START GIVEN MATERIAL

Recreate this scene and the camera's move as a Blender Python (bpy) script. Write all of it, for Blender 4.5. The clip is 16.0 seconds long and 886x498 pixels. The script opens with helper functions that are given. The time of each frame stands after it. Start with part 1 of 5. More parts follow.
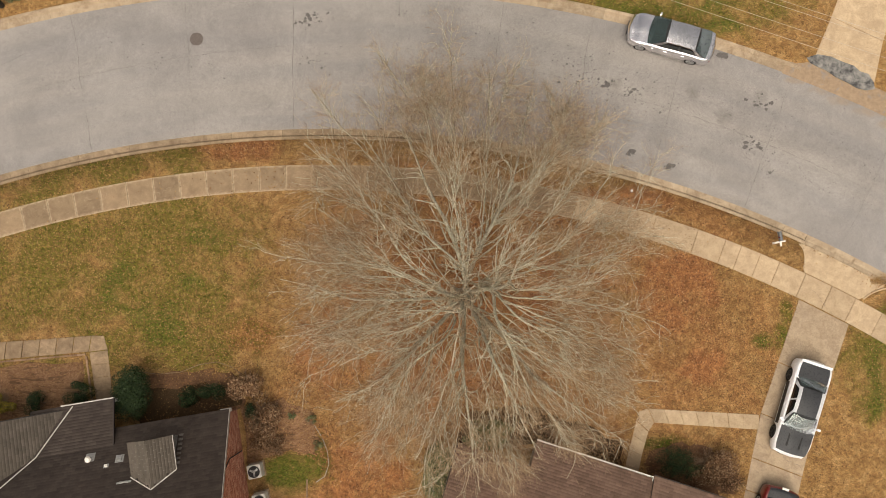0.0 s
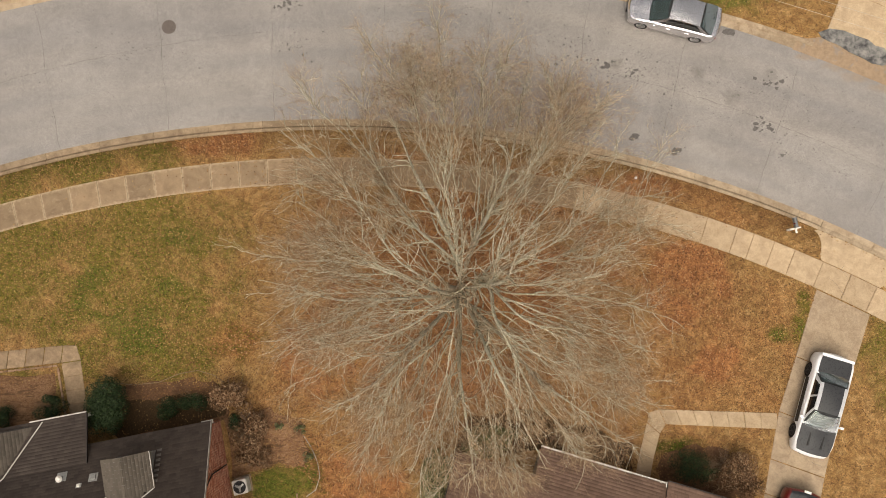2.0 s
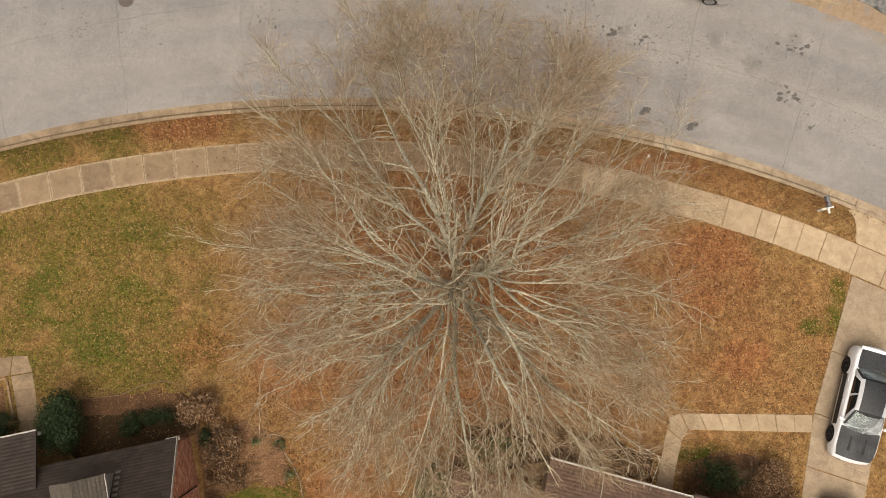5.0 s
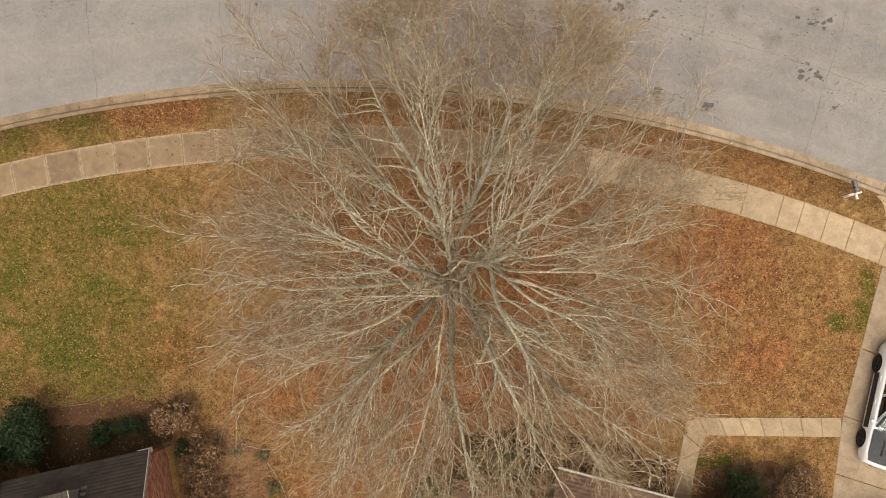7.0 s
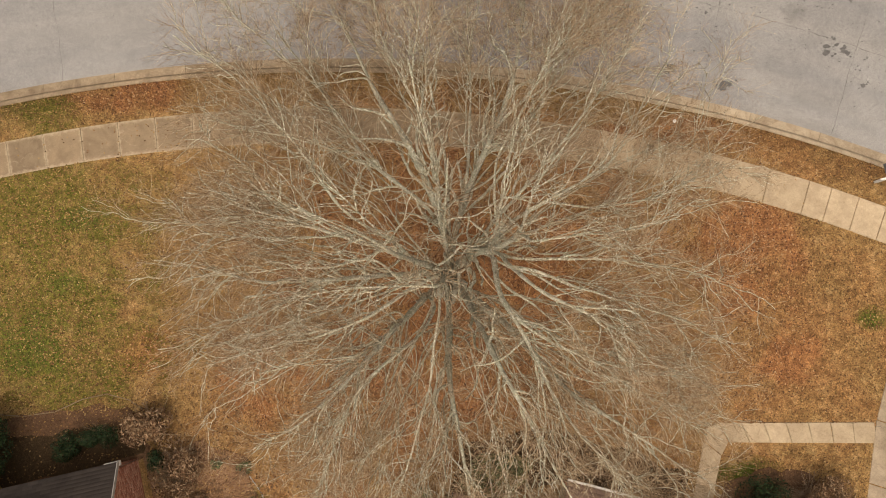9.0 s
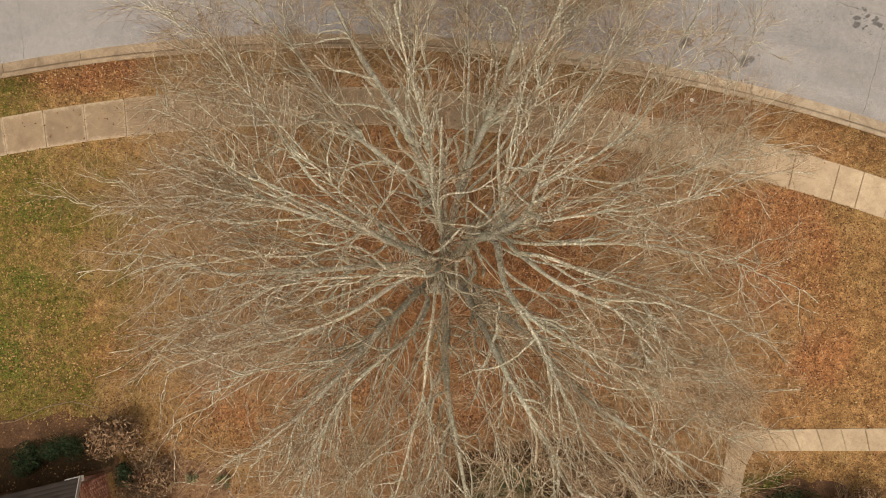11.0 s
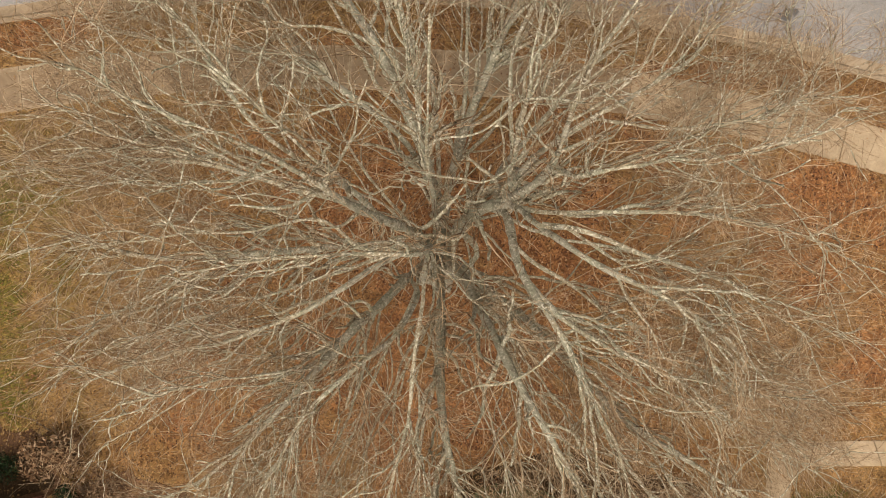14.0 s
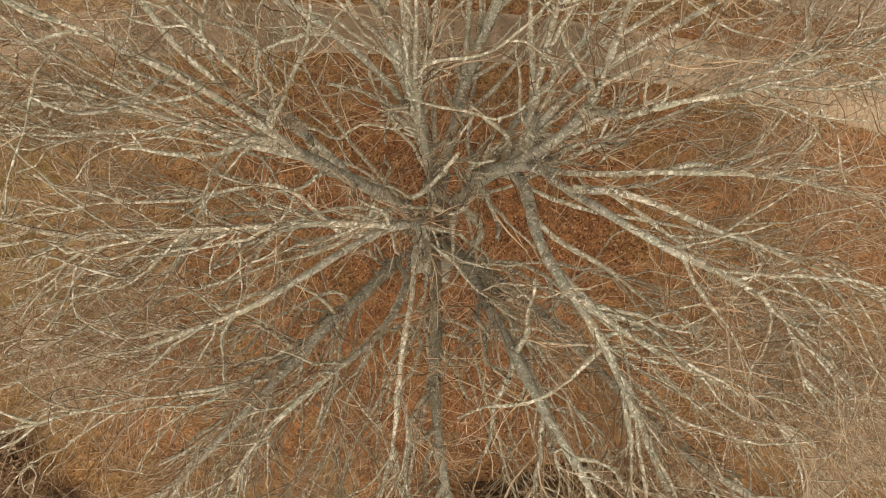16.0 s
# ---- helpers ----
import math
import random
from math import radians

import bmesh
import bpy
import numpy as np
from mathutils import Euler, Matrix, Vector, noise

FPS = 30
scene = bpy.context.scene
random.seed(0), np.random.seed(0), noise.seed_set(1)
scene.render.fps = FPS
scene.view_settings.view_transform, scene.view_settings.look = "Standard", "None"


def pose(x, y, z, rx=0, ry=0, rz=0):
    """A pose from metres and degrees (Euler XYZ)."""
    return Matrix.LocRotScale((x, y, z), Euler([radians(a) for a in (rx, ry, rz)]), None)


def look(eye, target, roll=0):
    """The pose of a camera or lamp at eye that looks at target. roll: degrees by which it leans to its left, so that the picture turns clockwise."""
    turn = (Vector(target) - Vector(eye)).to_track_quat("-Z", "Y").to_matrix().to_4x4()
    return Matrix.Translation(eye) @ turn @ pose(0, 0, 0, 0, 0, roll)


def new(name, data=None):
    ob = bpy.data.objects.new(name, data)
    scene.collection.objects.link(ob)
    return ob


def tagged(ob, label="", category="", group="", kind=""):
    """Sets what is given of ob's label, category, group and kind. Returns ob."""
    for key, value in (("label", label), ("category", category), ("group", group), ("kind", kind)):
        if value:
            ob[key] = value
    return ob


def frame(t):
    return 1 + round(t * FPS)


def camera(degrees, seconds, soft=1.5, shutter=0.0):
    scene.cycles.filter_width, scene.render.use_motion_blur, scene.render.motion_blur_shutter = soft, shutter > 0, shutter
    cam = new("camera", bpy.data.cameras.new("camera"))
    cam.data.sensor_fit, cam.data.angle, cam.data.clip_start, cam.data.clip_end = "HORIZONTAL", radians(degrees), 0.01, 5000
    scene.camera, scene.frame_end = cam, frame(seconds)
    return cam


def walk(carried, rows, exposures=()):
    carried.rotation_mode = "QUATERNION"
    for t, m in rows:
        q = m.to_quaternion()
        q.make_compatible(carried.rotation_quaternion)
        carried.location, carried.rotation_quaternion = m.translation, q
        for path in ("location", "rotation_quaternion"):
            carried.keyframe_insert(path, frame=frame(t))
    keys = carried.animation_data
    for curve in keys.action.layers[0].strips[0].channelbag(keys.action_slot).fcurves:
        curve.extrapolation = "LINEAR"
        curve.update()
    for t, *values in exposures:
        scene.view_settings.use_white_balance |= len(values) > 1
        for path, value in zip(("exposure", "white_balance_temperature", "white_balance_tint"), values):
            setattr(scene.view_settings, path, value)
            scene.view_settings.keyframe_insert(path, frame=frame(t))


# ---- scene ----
# camera: a slow descent over the tree, looking almost straight down
cam = camera(60.1, 16.0, soft=0.65)
ROWS = [
    (0, -0.063, 0.406, 40.273, 4.938, 0.087, 0.379),
    (1, 0.035, 0.436, 39.046, 4.891, 0.044, -0.350),
    (2, 0.121, 0.405, 37.772, 4.912, 0.005, -0.942),
    (3, 0.196, 0.333, 36.470, 4.986, -0.031, -1.422),
    (4, 0.263, 0.234, 35.152, 5.097, -0.061, -1.813),
    (5, 0.323, 0.122, 33.830, 5.229, -0.087, -2.134),
    (6, 0.379, 0.011, 32.514, 5.370, -0.109, -2.402),
    (7, 0.430, -0.092, 31.210, 5.504, -0.126, -2.630),
    (8, 0.478, -0.179, 29.923, 5.621, -0.142, -2.828),
    (9, 0.523, -0.245, 28.653, 5.709, -0.156, -3.002),
    (10, 0.565, -0.288, 27.400, 5.755, -0.173, -3.156),
    (11, 0.605, -0.307, 26.160, 5.752, -0.194, -3.291),
    (12, 0.642, -0.304, 24.927, 5.689, -0.223, -3.402),
    (13, 0.675, -0.283, 23.692, 5.558, -0.264, -3.484),
    (14, 0.704, -0.251, 22.445, 5.351, -0.322, -3.528),
    (15, 0.726, -0.217, 21.172, 5.062, -0.401, -3.520),
    (16, 0.740, -0.190, 19.856, 4.685, -0.507, -3.445),
]


def down(x, y, z, ahead, side, turn):
    """A camera that looks down, tipped ahead and to the side, then turned about the vertical."""
    return pose(x, y, z) @ pose(0, 0, 0, 0, 0, turn) @ pose(0, 0, 0, ahead, 0, 0) @ pose(0, 0, 0, 0, side, 0)


walk(cam, [(t, down(*row)) for t, *row in ROWS], exposures=[(0, -0.045, 7400, 10), (16, -0.045, 7400, 10)])

# ---- light: an even, bright overcast ----
world = bpy.data.worlds.new("overcast")
scene.world = world
world.use_nodes = True
wn = world.node_tree
sky = wn.nodes.new("ShaderNodeTexSky")
sky.sky_type = "NISHITA"
sky.sun_disc = False
sky.sun_elevation, sky.sun_rotation = radians(65), radians(190)
sky.air_density, sky.dust_density = 1.0, 7.0
grey = wn.nodes.new("ShaderNodeHueSaturation")
grey.inputs["Saturation"].default_value = 0.30
wn.links.new(sky.outputs["Color"], grey.inputs["Color"])
wn.links.new(grey.outputs["Color"], wn.nodes["Background"].inputs["Color"])
wn.nodes["Background"].inputs["Strength"].default_value = 0.15
lamp = bpy.data.lights.new("sun", "SUN")
lamp.energy, lamp.angle, lamp.color = 1.9, radians(70), (1.0, 0.93, 0.84)
sun = new("sun", lamp)
sun.matrix_world = look((-5, -27, 60), (0, 0, 0))


# ---- materials ----
def shader(name, rough=0.8, metal=0.0, spec=0.3):
    m = bpy.data.materials.new(name)
    m.use_nodes = True
    b = m.node_tree.nodes["Principled BSDF"]
    b.inputs["Roughness"].default_value = rough
    b.inputs["Metallic"].default_value = metal
    b.inputs["Specular IOR Level"].default_value = spec
    return m, m.node_tree, b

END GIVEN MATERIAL

### DIRECTIVE
Using the material above, return every line exactly as it appears, minus the pictures.

### SOLUTION
Recreate this scene and the camera's move as a Blender Python (bpy) script. Write all of it, for Blender 4.5. The clip is 16.0 seconds long and 886x498 pixels. The script opens with helper functions that are given. The time of each frame stands after it. Start with part 1 of 5. More parts follow.
0.0 s
2.0 s
5.0 s
7.0 s
9.0 s
11.0 s
14.0 s
16.0 s
# ---- helpers ----
import math
import random
from math import radians

import bmesh
import bpy
import numpy as np
from mathutils import Euler, Matrix, Vector, noise

FPS = 30
scene = bpy.context.scene
random.seed(0), np.random.seed(0), noise.seed_set(1)
scene.render.fps = FPS
scene.view_settings.view_transform, scene.view_settings.look = "Standard", "None"


def pose(x, y, z, rx=0, ry=0, rz=0):
    """A pose from metres and degrees (Euler XYZ)."""
    return Matrix.LocRotScale((x, y, z), Euler([radians(a) for a in (rx, ry, rz)]), None)


def look(eye, target, roll=0):
    """The pose of a camera or lamp at eye that looks at target. roll: degrees by which it leans to its left, so that the picture turns clockwise."""
    turn = (Vector(target) - Vector(eye)).to_track_quat("-Z", "Y").to_matrix().to_4x4()
    return Matrix.Translation(eye) @ turn @ pose(0, 0, 0, 0, 0, roll)


def new(name, data=None):
    ob = bpy.data.objects.new(name, data)
    scene.collection.objects.link(ob)
    return ob


def tagged(ob, label="", category="", group="", kind=""):
    """Sets what is given of ob's label, category, group and kind. Returns ob."""
    for key, value in (("label", label), ("category", category), ("group", group), ("kind", kind)):
        if value:
            ob[key] = value
    return ob


def frame(t):
    return 1 + round(t * FPS)


def camera(degrees, seconds, soft=1.5, shutter=0.0):
    scene.cycles.filter_width, scene.render.use_motion_blur, scene.render.motion_blur_shutter = soft, shutter > 0, shutter
    cam = new("camera", bpy.data.cameras.new("camera"))
    cam.data.sensor_fit, cam.data.angle, cam.data.clip_start, cam.data.clip_end = "HORIZONTAL", radians(degrees), 0.01, 5000
    scene.camera, scene.frame_end = cam, frame(seconds)
    return cam


def walk(carried, rows, exposures=()):
    carried.rotation_mode = "QUATERNION"
    for t, m in rows:
        q = m.to_quaternion()
        q.make_compatible(carried.rotation_quaternion)
        carried.location, carried.rotation_quaternion = m.translation, q
        for path in ("location", "rotation_quaternion"):
            carried.keyframe_insert(path, frame=frame(t))
    keys = carried.animation_data
    for curve in keys.action.layers[0].strips[0].channelbag(keys.action_slot).fcurves:
        curve.extrapolation = "LINEAR"
        curve.update()
    for t, *values in exposures:
        scene.view_settings.use_white_balance |= len(values) > 1
        for path, value in zip(("exposure", "white_balance_temperature", "white_balance_tint"), values):
            setattr(scene.view_settings, path, value)
            scene.view_settings.keyframe_insert(path, frame=frame(t))


# ---- scene ----
# camera: a slow descent over the tree, looking almost straight down
cam = camera(60.1, 16.0, soft=0.65)
ROWS = [
    (0, -0.063, 0.406, 40.273, 4.938, 0.087, 0.379),
    (1, 0.035, 0.436, 39.046, 4.891, 0.044, -0.350),
    (2, 0.121, 0.405, 37.772, 4.912, 0.005, -0.942),
    (3, 0.196, 0.333, 36.470, 4.986, -0.031, -1.422),
    (4, 0.263, 0.234, 35.152, 5.097, -0.061, -1.813),
    (5, 0.323, 0.122, 33.830, 5.229, -0.087, -2.134),
    (6, 0.379, 0.011, 32.514, 5.370, -0.109, -2.402),
    (7, 0.430, -0.092, 31.210, 5.504, -0.126, -2.630),
    (8, 0.478, -0.179, 29.923, 5.621, -0.142, -2.828),
    (9, 0.523, -0.245, 28.653, 5.709, -0.156, -3.002),
    (10, 0.565, -0.288, 27.400, 5.755, -0.173, -3.156),
    (11, 0.605, -0.307, 26.160, 5.752, -0.194, -3.291),
    (12, 0.642, -0.304, 24.927, 5.689, -0.223, -3.402),
    (13, 0.675, -0.283, 23.692, 5.558, -0.264, -3.484),
    (14, 0.704, -0.251, 22.445, 5.351, -0.322, -3.528),
    (15, 0.726, -0.217, 21.172, 5.062, -0.401, -3.520),
    (16, 0.740, -0.190, 19.856, 4.685, -0.507, -3.445),
]


def down(x, y, z, ahead, side, turn):
    """A camera that looks down, tipped ahead and to the side, then turned about the vertical."""
    return pose(x, y, z) @ pose(0, 0, 0, 0, 0, turn) @ pose(0, 0, 0, ahead, 0, 0) @ pose(0, 0, 0, 0, side, 0)


walk(cam, [(t, down(*row)) for t, *row in ROWS], exposures=[(0, -0.045, 7400, 10), (16, -0.045, 7400, 10)])

# ---- light: an even, bright overcast ----
world = bpy.data.worlds.new("overcast")
scene.world = world
world.use_nodes = True
wn = world.node_tree
sky = wn.nodes.new("ShaderNodeTexSky")
sky.sky_type = "NISHITA"
sky.sun_disc = False
sky.sun_elevation, sky.sun_rotation = radians(65), radians(190)
sky.air_density, sky.dust_density = 1.0, 7.0
grey = wn.nodes.new("ShaderNodeHueSaturation")
grey.inputs["Saturation"].default_value = 0.30
wn.links.new(sky.outputs["Color"], grey.inputs["Color"])
wn.links.new(grey.outputs["Color"], wn.nodes["Background"].inputs["Color"])
wn.nodes["Background"].inputs["Strength"].default_value = 0.15
lamp = bpy.data.lights.new("sun", "SUN")
lamp.energy, lamp.angle, lamp.color = 1.9, radians(70), (1.0, 0.93, 0.84)
sun = new("sun", lamp)
sun.matrix_world = look((-5, -27, 60), (0, 0, 0))


# ---- materials ----
def shader(name, rough=0.8, metal=0.0, spec=0.3):
    m = bpy.data.materials.new(name)
    m.use_nodes = True
    b = m.node_tree.nodes["Principled BSDF"]
    b.inputs["Roughness"].default_value = rough
    b.inputs["Metallic"].default_value = metal
    b.inputs["Specular IOR Level"].default_value = spec
    return m, m.node_tree, b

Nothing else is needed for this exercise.